* GIVEN MATERIAL:

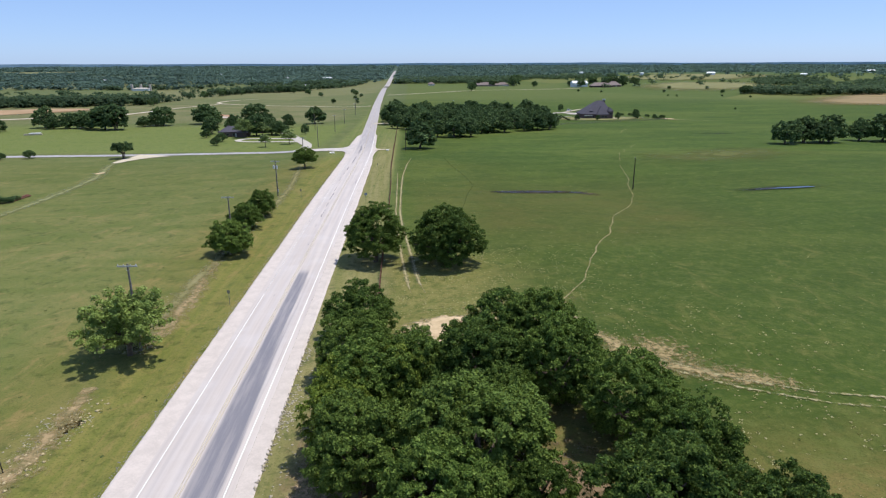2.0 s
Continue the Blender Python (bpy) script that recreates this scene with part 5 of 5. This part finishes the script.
scatter("pasture_stones", 3000, 81, (15, 110, 52, 215), 0.06, M_STONE, "pale stones and dung flecks in pasture", "stones", lambda x, y: clumpy(x, y) ** 2 * np.clip((190 - y) / 90, 0.05, 1) * 0.5)
scatter("edge_gravel", 9000, 88, (-7.5, -6.3, 20, 260), 0.06, M_GREYSTONE, "grey gravel along the edge of the shoulder", "gravel", lambda x, y: np.exp(-((x + 6.75) / 0.3) ** 2))
scatter("ditch_stones", 3600, 82, (-19, -13, 45, 122), 0.085, M_STONE, "pale stones along a ditch", "stones", lambda x, y: clumpy(x, y, 2) ** 3 * np.where((y > 56) & (y < 73), 0.9, 0.2))
for y0_, x0_, n_s in ((61.5, -16.0, 420), (69.5, -14.7, 160), (56.0, -16.8, 140), (49.0, -17.6, 90), (104.0, -14.6, 60)):
    scatter("limestone_slabs", n_s * 2, int(y0_), (x0_ - 3.5, x0_ + 3.5, y0_ - 7, y0_ + 7), 0.17, M_CREAM, "cream limestone pieces strewn along a ditch", "stones", lambda x, y, a=x0_, c=y0_: np.exp(-((x - a - (y - c) * 0.1) / 1.3) ** 2 - ((y - c) / 3.2) ** 2))
scatter("verge_flecks", 130, 91, (9.0, 11.6, 139, 152), 0.16, M_CREAM, "pale stones on the verge", "stones", lambda x, y: np.exp(-((x - 10.3) / 0.6) ** 2 - ((y - 145) / 3.0) ** 2))
scatter("verge_stones", 9000, 83, (5.9, 9.0, 20, 92), 0.12, M_STONE, "loose pale stones along the shoulder", "stones", lambda x, y: np.exp(-(x - 5.9) * 1.25) * clumpy(x * 4, y, 2))
scatter("pale_weeds", 34000, 84, (15, 120, 50, 240), 0.095, M_DRYWEED, "pale straw-coloured weed rosettes in pasture", "weeds", lambda x, y: np.clip(clumpy(x, y, 1) ** 2, 0.08, 1) * np.clip((150 - y) / 50, 0.08, 1) * np.clip((75 - x) / 25, 0.12, 1) * 0.5, 5)
scatter("pale_weeds", 8000, 89, (16, 52, 88, 128), 0.13, M_DRYWEED, "pale straw-coloured weed rosettes round a sand patch", "weeds", lambda x, y: np.clip(clumpy(x * 1.7, y * 1.7, 2) ** 2, 0.12, 1) * np.clip((52 - x) / 22, 0.1, 1) * 0.55, 6)
scatter("pale_weeds", 2600, 92, (44, 84, 36, 64), 0.17, M_DRYWEED, "pale straw-coloured weed rosettes in dry pasture", "weeds", lambda x, y: np.clip(clumpy(x * 1.5, y * 1.5, 6) ** 2, 0.15, 1) * 0.4, 6)
scatter("pale_weeds", 1500, 90, (44, 80, 56, 92), 0.18, M_DRYWEED, "pale straw-coloured weed rosettes beside ruts", "weeds", lambda x, y: np.clip(clumpy(x * 1.5, y * 1.5, 5) ** 2, 0.1, 1) * np.exp(-((x - 50) / 16) ** 2) * 0.6, 6)
scatter("green_weeds", 2200, 85, (15, 120, 55, 250), 0.16, M_WEED, "dark green weed clumps in pasture", "weeds", lambda x, y: clumpy(x, y, 3) ** 2 * 0.55, 6)
scatter("verge_weeds", 2200, 86, (-60, -7, 35, 260), 0.2, M_WEED, "green weed clumps on the verge and field", "weeds", lambda x, y: clumpy(x, y, 4) ** 2 * 0.5, 6)
scatter("edge_stones", 900, 94, (40, 62, 62, 90), 0.075, M_CREAM, "pale stones strewn at the edge of oaks", "stones", lambda x, y: np.exp(-((x - np.interp(y, (62, 68, 72, 78, 90), (60, 54, 49, 45, 40))) / 2.6) ** 2))
scatter("sand_weeds", 420, 95, (18, 25, 86, 93), 0.24, M_WEED, "low green weeds at the edge of a sand patch", "weeds", lambda x, y: np.exp(-((x - 20.6) / 1.0) ** 2 - ((y - 89.6) / 1.3) ** 2), 8)
scatter("verge_weeds", 150, 93, (9.0, 11.6, 132, 160), 0.22, M_WEED, "rank green weeds between road and fence", "weeds", lambda x, y: np.exp(-((x - 10.3) / 0.7) ** 2 - ((y - 147) / 8) ** 2), 9)
scatter("verge_weeds", 500, 87, (8, 14, 80, 260), 0.2, M_WEED, "green weed clumps between road and fence", "weeds", lambda x, y: np.exp(-((x - 10.2) / 1.2) ** 2) * clumpy(x, y, 5), 6)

* DIRECTION:
In the copy, include no pictures; restate the listing above exactly.

* EXERCISE RESULT:
2.0 s
Continue the Blender Python (bpy) script that recreates this scene with part 5 of 5. This part finishes the script.
scatter("pasture_stones", 3000, 81, (15, 110, 52, 215), 0.06, M_STONE, "pale stones and dung flecks in pasture", "stones", lambda x, y: clumpy(x, y) ** 2 * np.clip((190 - y) / 90, 0.05, 1) * 0.5)
scatter("edge_gravel", 9000, 88, (-7.5, -6.3, 20, 260), 0.06, M_GREYSTONE, "grey gravel along the edge of the shoulder", "gravel", lambda x, y: np.exp(-((x + 6.75) / 0.3) ** 2))
scatter("ditch_stones", 3600, 82, (-19, -13, 45, 122), 0.085, M_STONE, "pale stones along a ditch", "stones", lambda x, y: clumpy(x, y, 2) ** 3 * np.where((y > 56) & (y < 73), 0.9, 0.2))
for y0_, x0_, n_s in ((61.5, -16.0, 420), (69.5, -14.7, 160), (56.0, -16.8, 140), (49.0, -17.6, 90), (104.0, -14.6, 60)):
    scatter("limestone_slabs", n_s * 2, int(y0_), (x0_ - 3.5, x0_ + 3.5, y0_ - 7, y0_ + 7), 0.17, M_CREAM, "cream limestone pieces strewn along a ditch", "stones", lambda x, y, a=x0_, c=y0_: np.exp(-((x - a - (y - c) * 0.1) / 1.3) ** 2 - ((y - c) / 3.2) ** 2))
scatter("verge_flecks", 130, 91, (9.0, 11.6, 139, 152), 0.16, M_CREAM, "pale stones on the verge", "stones", lambda x, y: np.exp(-((x - 10.3) / 0.6) ** 2 - ((y - 145) / 3.0) ** 2))
scatter("verge_stones", 9000, 83, (5.9, 9.0, 20, 92), 0.12, M_STONE, "loose pale stones along the shoulder", "stones", lambda x, y: np.exp(-(x - 5.9) * 1.25) * clumpy(x * 4, y, 2))
scatter("pale_weeds", 34000, 84, (15, 120, 50, 240), 0.095, M_DRYWEED, "pale straw-coloured weed rosettes in pasture", "weeds", lambda x, y: np.clip(clumpy(x, y, 1) ** 2, 0.08, 1) * np.clip((150 - y) / 50, 0.08, 1) * np.clip((75 - x) / 25, 0.12, 1) * 0.5, 5)
scatter("pale_weeds", 8000, 89, (16, 52, 88, 128), 0.13, M_DRYWEED, "pale straw-coloured weed rosettes round a sand patch", "weeds", lambda x, y: np.clip(clumpy(x * 1.7, y * 1.7, 2) ** 2, 0.12, 1) * np.clip((52 - x) / 22, 0.1, 1) * 0.55, 6)
scatter("pale_weeds", 2600, 92, (44, 84, 36, 64), 0.17, M_DRYWEED, "pale straw-coloured weed rosettes in dry pasture", "weeds", lambda x, y: np.clip(clumpy(x * 1.5, y * 1.5, 6) ** 2, 0.15, 1) * 0.4, 6)
scatter("pale_weeds", 1500, 90, (44, 80, 56, 92), 0.18, M_DRYWEED, "pale straw-coloured weed rosettes beside ruts", "weeds", lambda x, y: np.clip(clumpy(x * 1.5, y * 1.5, 5) ** 2, 0.1, 1) * np.exp(-((x - 50) / 16) ** 2) * 0.6, 6)
scatter("green_weeds", 2200, 85, (15, 120, 55, 250), 0.16, M_WEED, "dark green weed clumps in pasture", "weeds", lambda x, y: clumpy(x, y, 3) ** 2 * 0.55, 6)
scatter("verge_weeds", 2200, 86, (-60, -7, 35, 260), 0.2, M_WEED, "green weed clumps on the verge and field", "weeds", lambda x, y: clumpy(x, y, 4) ** 2 * 0.5, 6)
scatter("edge_stones", 900, 94, (40, 62, 62, 90), 0.075, M_CREAM, "pale stones strewn at the edge of oaks", "stones", lambda x, y: np.exp(-((x - np.interp(y, (62, 68, 72, 78, 90), (60, 54, 49, 45, 40))) / 2.6) ** 2))
scatter("sand_weeds", 420, 95, (18, 25, 86, 93), 0.24, M_WEED, "low green weeds at the edge of a sand patch", "weeds", lambda x, y: np.exp(-((x - 20.6) / 1.0) ** 2 - ((y - 89.6) / 1.3) ** 2), 8)
scatter("verge_weeds", 150, 93, (9.0, 11.6, 132, 160), 0.22, M_WEED, "rank green weeds between road and fence", "weeds", lambda x, y: np.exp(-((x - 10.3) / 0.7) ** 2 - ((y - 147) / 8) ** 2), 9)
scatter("verge_weeds", 500, 87, (8, 14, 80, 260), 0.2, M_WEED, "green weed clumps between road and fence", "weeds", lambda x, y: np.exp(-((x - 10.2) / 1.2) ** 2) * clumpy(x, y, 5), 6)